PROVIDED DATA:
__________________________________________________

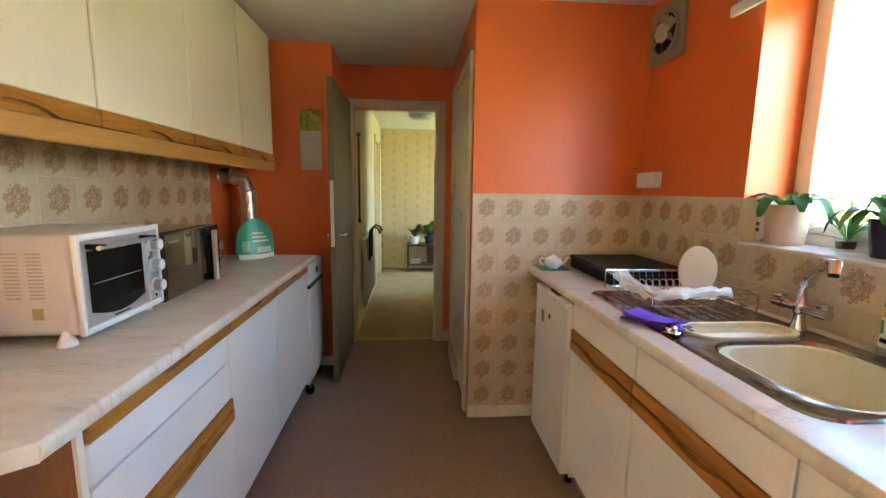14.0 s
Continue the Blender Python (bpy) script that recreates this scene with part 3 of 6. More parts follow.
FRONT_L = -0.416
wt = thing("worktop", (0, 0, 0), "cream marble-effect laminate worktop round the sink", "worktop")
part("front_board", nosed(bmesh.new(), FRONT_L, -0.56, 1.782, ALC - 0.008, 0.848, COUNTER), WORKTOP, wt, smooth=True)
part("front_end", nosed(bmesh.new(), FRONT_L, -0.457, ALC - 0.008, 3.574, 0.848, COUNTER), WORKTOP, wt, smooth=True)
for x1, y0, y1 in ((-0.56, 1.782, 2.27), (-0.56, 2.80, ALC - 0.008), (-0.93, 2.27, 2.80)):
    part("board", cuboid(WEST + 0.001, x1, y0, y1, 0.848, COUNTER), WORKTOP, wt)
wt = thing("worktop", (0, 0, 0), "short cream marble-effect worktop over the fridge", "worktop")
part("front_board", nosed(bmesh.new(), FRONT_L + 0.002, -0.56, NIB + 0.007, 1.779, 0.85, COUNTER + 0.002), WORKTOP, wt, smooth=True)
part("board", cuboid(WEST + 0.001, -0.56, NIB + 0.007, 1.779, 0.85, COUNTER + 0.002), WORKTOP, wt)

# drawers and cupboards under the long worktop
def long_unit(name, y0, y1, label):
    u = thing(name, (1.16, (y0 + y1) / 2, 0.12), label, "cabinet", "base cabinets under the long worktop")
    part("body", cuboid(FR + 0.02, EAST - 0.012, y0 + 0.001, y1 - 0.001, 0.12, 0.846), UNIT_WHITE, u)
    # Near-black sheet paints the shade between drawers and doors.
    part("painted_gap_shade", cuboid(FR + 0.0185, FR + 0.03, y0 + 0.002, y1 - 0.002, 0.13, 0.845), DARK_GAP, u)
    return u


u = long_unit("drawer_cabinet", 2.052, 2.676, "white three-drawer cabinet with oak finger-pull rails")
part("top_rail", pull_rail(FR - 0.008, FR + 0.018, 2.054, 2.674, 0.799, 0.846, 1), OAK_Y, u, "oak finger-pull rail")
part("drawer_front", cuboid(FR, FR + 0.018, 2.054, 2.674, 0.701, 0.797, 0.004), UNIT_WHITE, u)
part("drawer_front", cuboid(FR, FR + 0.018, 2.054, 2.674, 0.566, 0.696, 0.002), UNIT_WHITE, u)
part("middle_rail", pull_rail(FR - 0.008, FR + 0.018, 2.054, 2.674, 0.527, 0.564, -1), OAK_Y, u, "oak finger-pull rail")
part("middle_rail", pull_rail(FR - 0.010, FR + 0.018, 2.054, 2.674, 0.485, 0.524, 1), OAK_Y, u, "oak finger-pull rail")
part("drawer_front", cuboid(FR, FR + 0.018, 2.054, 2.674, 0.125, 0.483, 0.004), UNIT_WHITE, u)
part("end_panel", cuboid(FR + 0.012, EAST - 0.012, 2.678, 2.694, 0.0, 0.847, 0.001), DARK_OAK, u, "oak end panel")
part("edge_strip", cuboid(FR + 0.002, FR + 0.011, 2.678, 2.694, 0.0, 0.847), UNIT_CREAM, u)
for y0, y1 in ((1.555, 2.05), (0.965, 1.553)):
    u = long_unit("base_cabinet", y0, y1, "white base cabinet with one door and an oak top rail")
    part("top_rail", pull_rail(FR - 0.008, FR + 0.018, y0 + 0.002, y1 - 0.002, 0.799, 0.846, 1), OAK_Y, u, "oak finger-pull rail")
    part("door", cuboid(FR, FR + 0.018, y0 + 0.002, y1 - 0.002, 0.125, 0.797, 0.004), UNIT_WHITE, u)
setting("plinth_2", cuboid(0.945, 0.957, 0.965, 2.676, 0, 0.12), DARK_GAP, "dark plinth under the long worktop", "trim")
wt = thing("worktop", (0, 0, 0), "long grey-beige marble-effect worktop with a cut-off corner", "worktop")
part("front_board", nosed(bmesh.new(), FRONT_R, 1.025, 0.845, 2.80, 0.848, COUNTER), WORKTOP, wt, smooth=True)
part("board", cuboid(1.025, EAST - 0.001, 0.845, 2.935, 0.848, COUNTER), WORKTOP, wt)
part("corner_board", slab(bmesh.new(), [(FRONT_R + 0.006, 2.80), (1.025, 2.80), (1.025, 2.935)], 0.848, COUNTER), WORKTOP, wt)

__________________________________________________

WHAT YOU ARE ASKED TO DO:
From the data above, show each line that contains "with".

TASK RESPONSE:
Continue the Blender Python (bpy) script that recreates this scene with part 3 of 6. More parts follow.
u = long_unit("drawer_cabinet", 2.052, 2.676, "white three-drawer cabinet with oak finger-pull rails")
    u = long_unit("base_cabinet", y0, y1, "white base cabinet with one door and an oak top rail")
wt = thing("worktop", (0, 0, 0), "long grey-beige marble-effect worktop with a cut-off corner", "worktop")